My theory is that Matthew Perry got sick of himself a few years earlier than his co-stars. Perhaps his despondency and/or boredom at playing Chandler for the past eight years (and counting, now that it's been confirmed that the show will be back for another season) is part of the reason for his recurring drug-dependency problems and yo-yoing weight over the past few years. Of course, like all the other Friends, Perry has sought to mix it up artistically in non-Friends roles...but in every one of his movies, he's still playing Chandler. Fools Rush In is basically "What would happen if Chandler knocked up a fiery Latina?" Three to Tango is premised on the joke that's the subtext of dozens of Friends episodes, namely, "People think Chandler's gay, but he's not!" The Whole Nine Yards boils down to "Chandler runs afoul of a hit man," and Almost Heroes is "Historical Chandler + Fat Guy = An Alan Smithee Film." So much for stretching as an artist.
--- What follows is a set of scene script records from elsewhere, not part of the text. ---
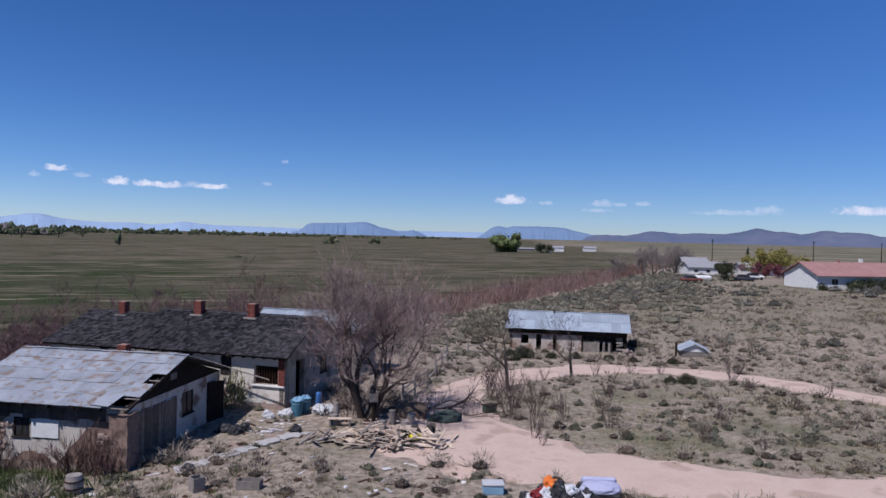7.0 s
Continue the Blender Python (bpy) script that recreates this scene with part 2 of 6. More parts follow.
def polyline_distance(x, y, line):
    """Distance to a line of points, positive on its right."""
    x, y = np.asarray(x, float), np.asarray(y, float)
    best, sign = np.full(x.shape, 1e9), np.ones(x.shape)
    for (ax, ay), (bx, by) in zip(line[:-1], line[1:]):
        dx, dy = bx - ax, by - ay
        t = np.clip(((x - ax) * dx + (y - ay) * dy) / (dx * dx + dy * dy), 0, 1)
        d = np.hypot(x - ax - t * dx, y - ay - t * dy)
        near = d < best
        best = np.where(near, d, best)
        sign = np.where(near, np.where((x - ax) * dy - (y - ay) * dx > 0, 1.0, -1.0), sign)
    return best * sign


# the edge of the bench above the pasture, and the two arms of the track
BENCH = [(-60, -900), (-31, -40), (-25, 36), (-20, 60), (-18, 73), (-15.5, 89), (-12.5, 98), (-10, 108), (-8.6, 118), (-8, 131), (-5.5, 140), (3, 149), (16, 160), (30, 172), (50, 188), (81, 215), (123, 252), (200, 322), (330, 480), (420, 640), (700, 1200)]
TRACK = [(150, 84), (95, 93), (60, 101), (45, 104.5), (35, 105.8), (27.5, 108.6), (22, 113.2), (18.5, 117.5), (17.2, 121.8), (18.6, 126.6), (22, 130.8), (26.5, 132.7), (32, 133.3), (36.6, 130.8), (40.2, 126), (43.2, 118.5), (47.5, 111.5), (56, 103.8), (63, 100.5)]


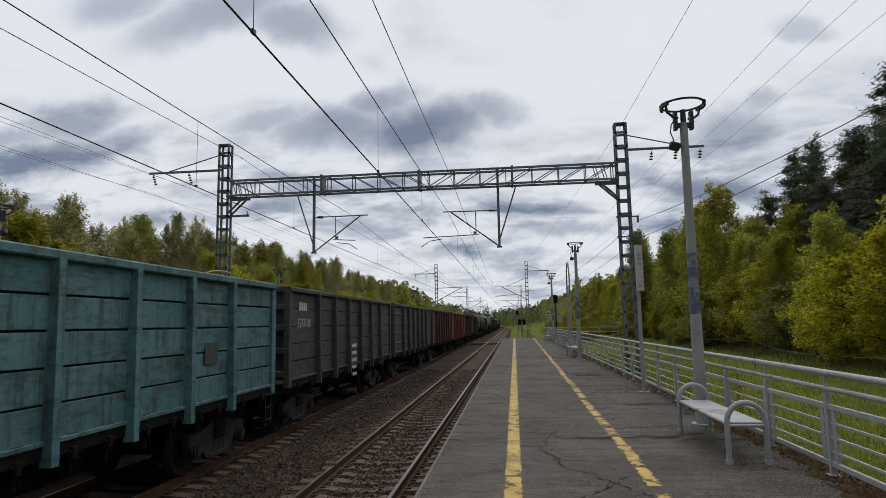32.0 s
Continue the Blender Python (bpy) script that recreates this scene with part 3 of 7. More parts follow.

However, not being one of Perry's intimates, nor privy to his inner life, we can only speculate as to whether he really is sick of himself. We are more qualified to address the question of whether the public is sick of him -- and, therefore, whether his level of fame is artificially inflated. Although, because Perry's fame is intimately linked with -- and entirely the result of -- the unflagging success of Friends, that's hard to determine. If the show is doing well ratings-wise, does it necessarily follow that Perry is doing well fame-wise? Should it? Does it really affect Perry's level of fame if he works on a film that never comes out because he has to go to rehab in the middle of filming (Serving Sara, I'm looking in your direction)? Should it?
It's very difficult to examine a TV star's fame independent from the show for whom he is famous. A side effect of the repetition described above -- coming to an audience, in other words, every week for years and years, playing the same character -- is that your own name will be obliterated and replaced by that of your character. Neil Patrick Harris, Sarah Michelle Gellar, and Ed Asner will always be Doogie Howser, Buffy, and Lou Grant (respectively) to their fans. Similarly, most of the people who know and love Matthew Perry probably identify him not as "Matthew Perry," but as "Chandler." (Most of the people who know and hate Matthew Perry, on the other hand, probably have myriad unkind nicknames for him.)
Since we find it difficult at this late stage in the game to divorce Matthew Perry's fortunes from those of Friends as a series, we will say this: we hope Matthew Perry is wisely investing the $24 million he will earn for his final season of Friends, or else calling KFC every few weeks to see if they've cast a replacement for Jason Alexander for their TV spots yet. Of all the Friends, Matthew Perry is the one who has apparently grown the least as an actor, and who has demonstrably taken the fewest risks (yes, even fewer than Matt LeBlanc, who at least had the sense to get himself cast against type in Charlie's Angels). As such, Matthew Perry will have the hardest time eking out a post-Friends career identity; as soon as the show goes off the air, his career is going to sink like a stone, taking his fame with it.